(Directive):
Your task is to give the listing below back word for word, pictures excluded.

(Source excerpt):
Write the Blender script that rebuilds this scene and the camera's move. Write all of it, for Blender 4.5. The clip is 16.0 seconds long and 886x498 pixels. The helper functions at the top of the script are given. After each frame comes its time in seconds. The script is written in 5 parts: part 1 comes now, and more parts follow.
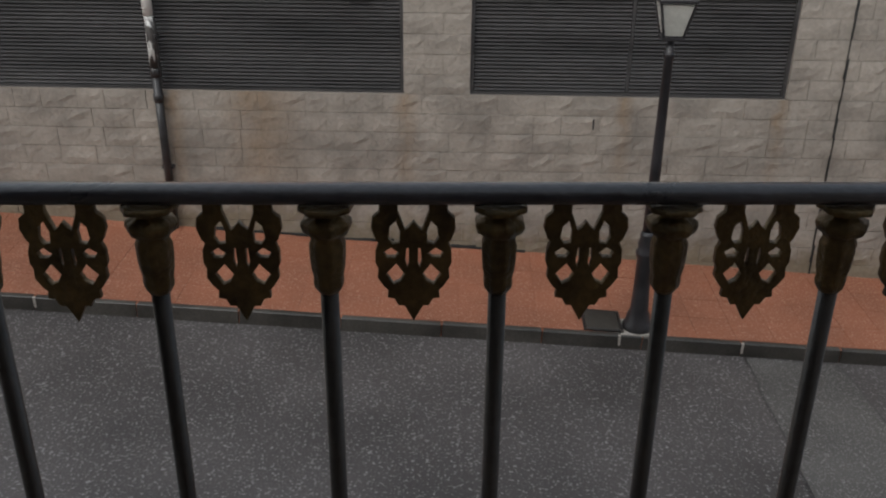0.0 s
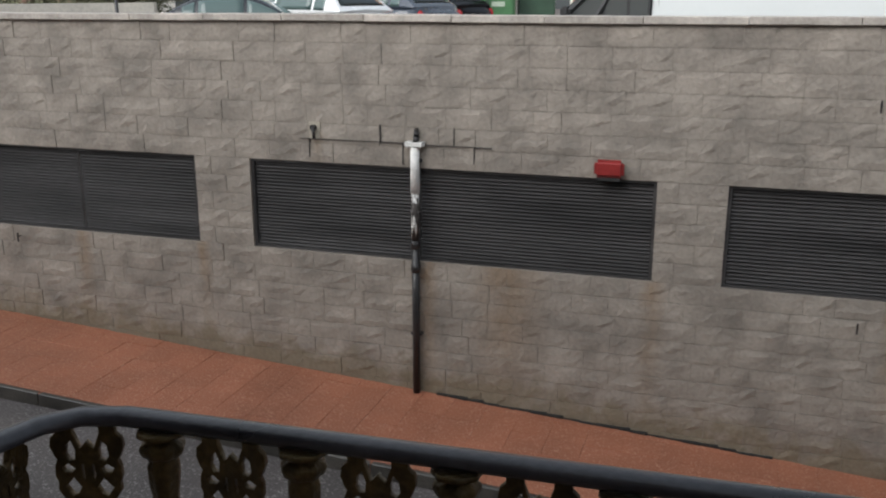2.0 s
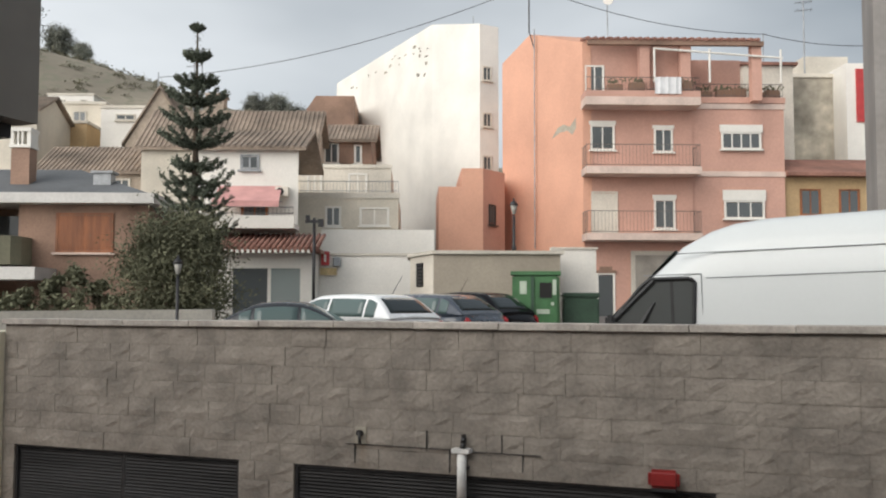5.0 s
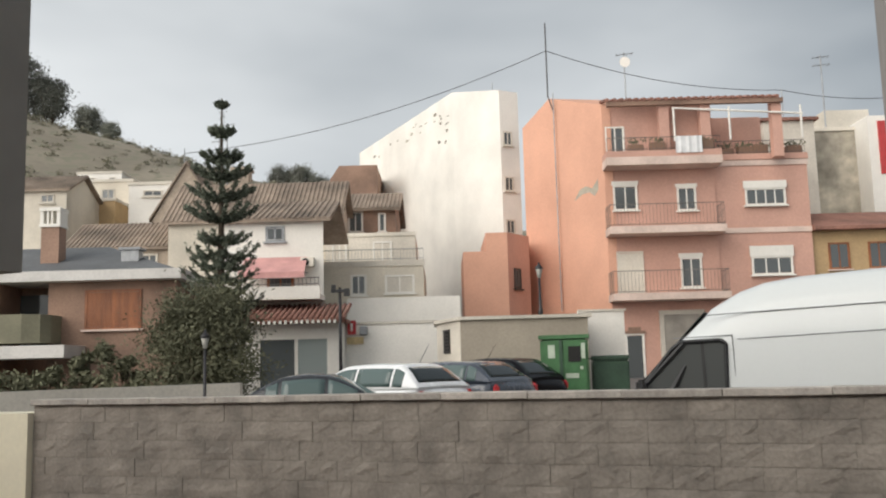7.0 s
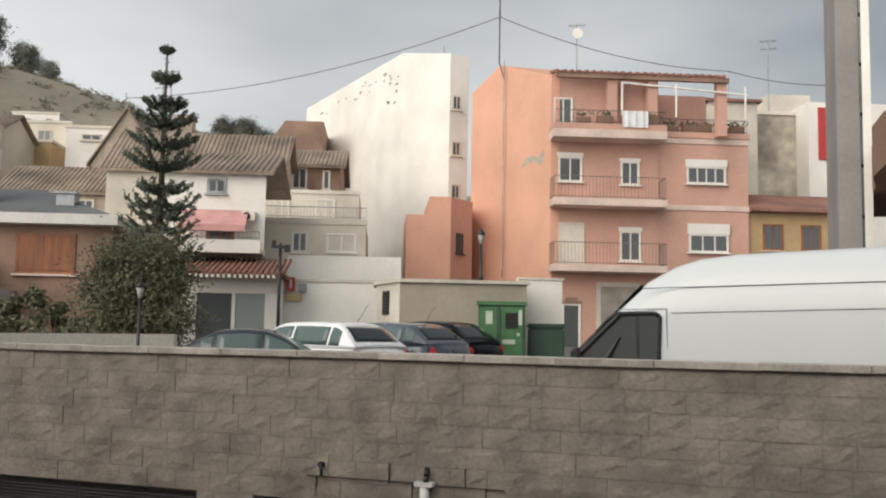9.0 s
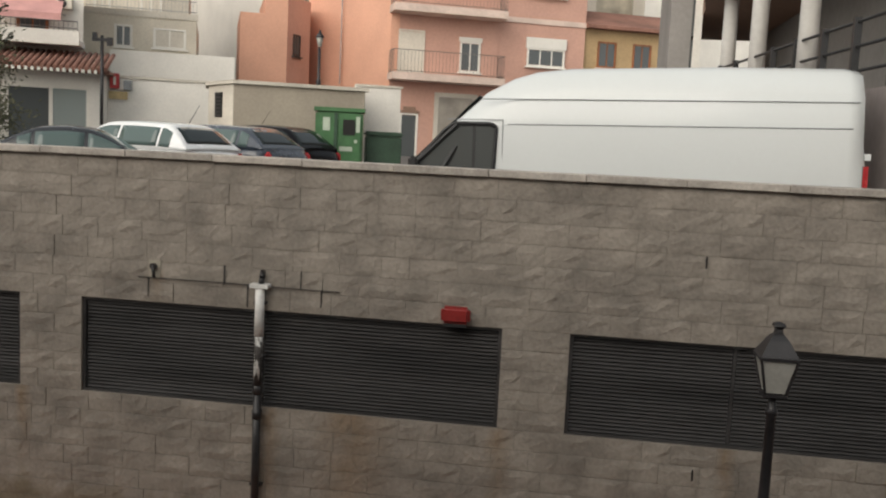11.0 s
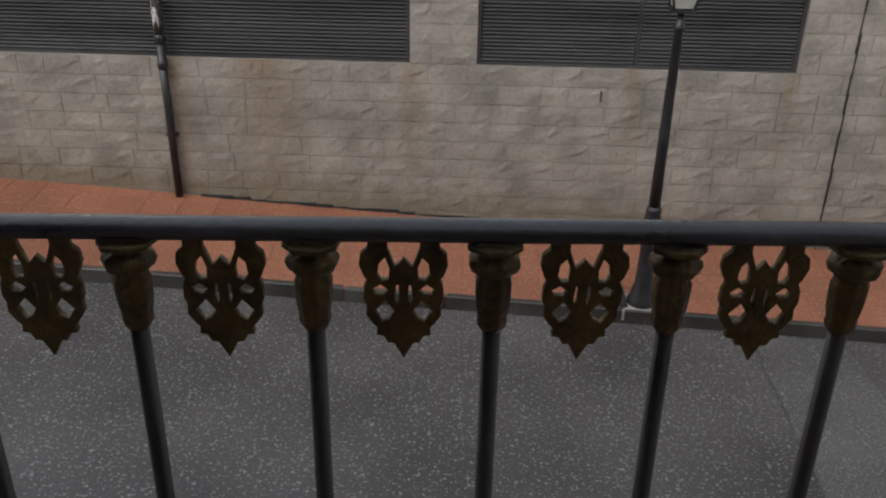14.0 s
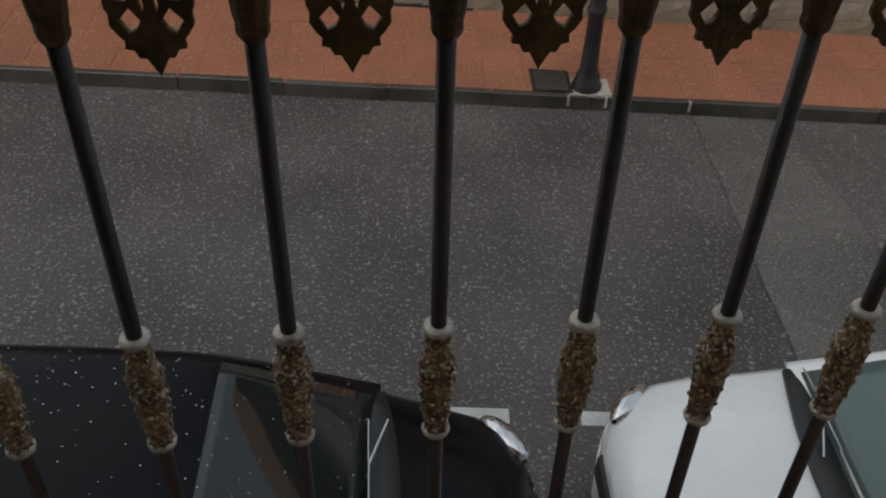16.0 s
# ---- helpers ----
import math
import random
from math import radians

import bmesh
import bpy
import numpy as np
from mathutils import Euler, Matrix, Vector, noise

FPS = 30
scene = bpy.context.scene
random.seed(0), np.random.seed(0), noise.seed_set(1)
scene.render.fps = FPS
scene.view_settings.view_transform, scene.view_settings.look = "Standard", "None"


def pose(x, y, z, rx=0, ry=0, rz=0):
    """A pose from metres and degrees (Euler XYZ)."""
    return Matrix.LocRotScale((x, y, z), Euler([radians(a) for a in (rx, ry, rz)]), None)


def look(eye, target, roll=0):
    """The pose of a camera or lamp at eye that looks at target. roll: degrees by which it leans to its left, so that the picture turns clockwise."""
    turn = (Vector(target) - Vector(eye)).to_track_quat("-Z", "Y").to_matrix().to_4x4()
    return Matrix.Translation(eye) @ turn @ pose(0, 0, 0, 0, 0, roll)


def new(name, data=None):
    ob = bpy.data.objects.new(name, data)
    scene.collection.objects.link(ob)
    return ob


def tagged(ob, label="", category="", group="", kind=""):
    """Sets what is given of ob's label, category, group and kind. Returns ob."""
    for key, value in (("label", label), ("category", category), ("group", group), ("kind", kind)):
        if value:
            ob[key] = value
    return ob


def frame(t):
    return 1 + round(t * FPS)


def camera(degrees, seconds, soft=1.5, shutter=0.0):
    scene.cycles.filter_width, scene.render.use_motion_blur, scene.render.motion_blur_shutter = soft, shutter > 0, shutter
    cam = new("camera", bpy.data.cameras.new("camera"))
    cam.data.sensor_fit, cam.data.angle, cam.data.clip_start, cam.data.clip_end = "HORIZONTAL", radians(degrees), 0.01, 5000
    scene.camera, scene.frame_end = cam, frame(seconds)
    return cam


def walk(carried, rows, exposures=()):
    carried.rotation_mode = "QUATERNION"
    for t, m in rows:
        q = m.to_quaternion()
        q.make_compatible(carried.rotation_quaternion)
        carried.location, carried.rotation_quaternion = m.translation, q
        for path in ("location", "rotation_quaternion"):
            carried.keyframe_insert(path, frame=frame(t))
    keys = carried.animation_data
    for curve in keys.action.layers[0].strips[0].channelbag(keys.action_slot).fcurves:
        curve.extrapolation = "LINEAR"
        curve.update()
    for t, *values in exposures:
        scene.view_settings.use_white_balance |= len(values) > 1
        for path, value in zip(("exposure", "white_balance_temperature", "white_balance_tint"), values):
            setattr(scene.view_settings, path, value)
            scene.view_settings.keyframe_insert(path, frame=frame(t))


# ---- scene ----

(Solution to this exercise):
Write the Blender script that rebuilds this scene and the camera's move. Write all of it, for Blender 4.5. The clip is 16.0 seconds long and 886x498 pixels. The helper functions at the top of the script are given. After each frame comes its time in seconds. The script is written in 5 parts: part 1 comes now, and more parts follow.
0.0 s
2.0 s
5.0 s
7.0 s
9.0 s
11.0 s
14.0 s
16.0 s
# ---- helpers ----
import math
import random
from math import radians

import bmesh
import bpy
import numpy as np
from mathutils import Euler, Matrix, Vector, noise

FPS = 30
scene = bpy.context.scene
random.seed(0), np.random.seed(0), noise.seed_set(1)
scene.render.fps = FPS
scene.view_settings.view_transform, scene.view_settings.look = "Standard", "None"


def pose(x, y, z, rx=0, ry=0, rz=0):
    """A pose from metres and degrees (Euler XYZ)."""
    return Matrix.LocRotScale((x, y, z), Euler([radians(a) for a in (rx, ry, rz)]), None)


def look(eye, target, roll=0):
    """The pose of a camera or lamp at eye that looks at target. roll: degrees by which it leans to its left, so that the picture turns clockwise."""
    turn = (Vector(target) - Vector(eye)).to_track_quat("-Z", "Y").to_matrix().to_4x4()
    return Matrix.Translation(eye) @ turn @ pose(0, 0, 0, 0, 0, roll)


def new(name, data=None):
    ob = bpy.data.objects.new(name, data)
    scene.collection.objects.link(ob)
    return ob


def tagged(ob, label="", category="", group="", kind=""):
    """Sets what is given of ob's label, category, group and kind. Returns ob."""
    for key, value in (("label", label), ("category", category), ("group", group), ("kind", kind)):
        if value:
            ob[key] = value
    return ob


def frame(t):
    return 1 + round(t * FPS)


def camera(degrees, seconds, soft=1.5, shutter=0.0):
    scene.cycles.filter_width, scene.render.use_motion_blur, scene.render.motion_blur_shutter = soft, shutter > 0, shutter
    cam = new("camera", bpy.data.cameras.new("camera"))
    cam.data.sensor_fit, cam.data.angle, cam.data.clip_start, cam.data.clip_end = "HORIZONTAL", radians(degrees), 0.01, 5000
    scene.camera, scene.frame_end = cam, frame(seconds)
    return cam


def walk(carried, rows, exposures=()):
    carried.rotation_mode = "QUATERNION"
    for t, m in rows:
        q = m.to_quaternion()
        q.make_compatible(carried.rotation_quaternion)
        carried.location, carried.rotation_quaternion = m.translation, q
        for path in ("location", "rotation_quaternion"):
            carried.keyframe_insert(path, frame=frame(t))
    keys = carried.animation_data
    for curve in keys.action.layers[0].strips[0].channelbag(keys.action_slot).fcurves:
        curve.extrapolation = "LINEAR"
        curve.update()
    for t, *values in exposures:
        scene.view_settings.use_white_balance |= len(values) > 1
        for path, value in zip(("exposure", "white_balance_temperature", "white_balance_tint"), values):
            setattr(scene.view_settings, path, value)
            scene.view_settings.keyframe_insert(path, frame=frame(t))


# ---- scene ----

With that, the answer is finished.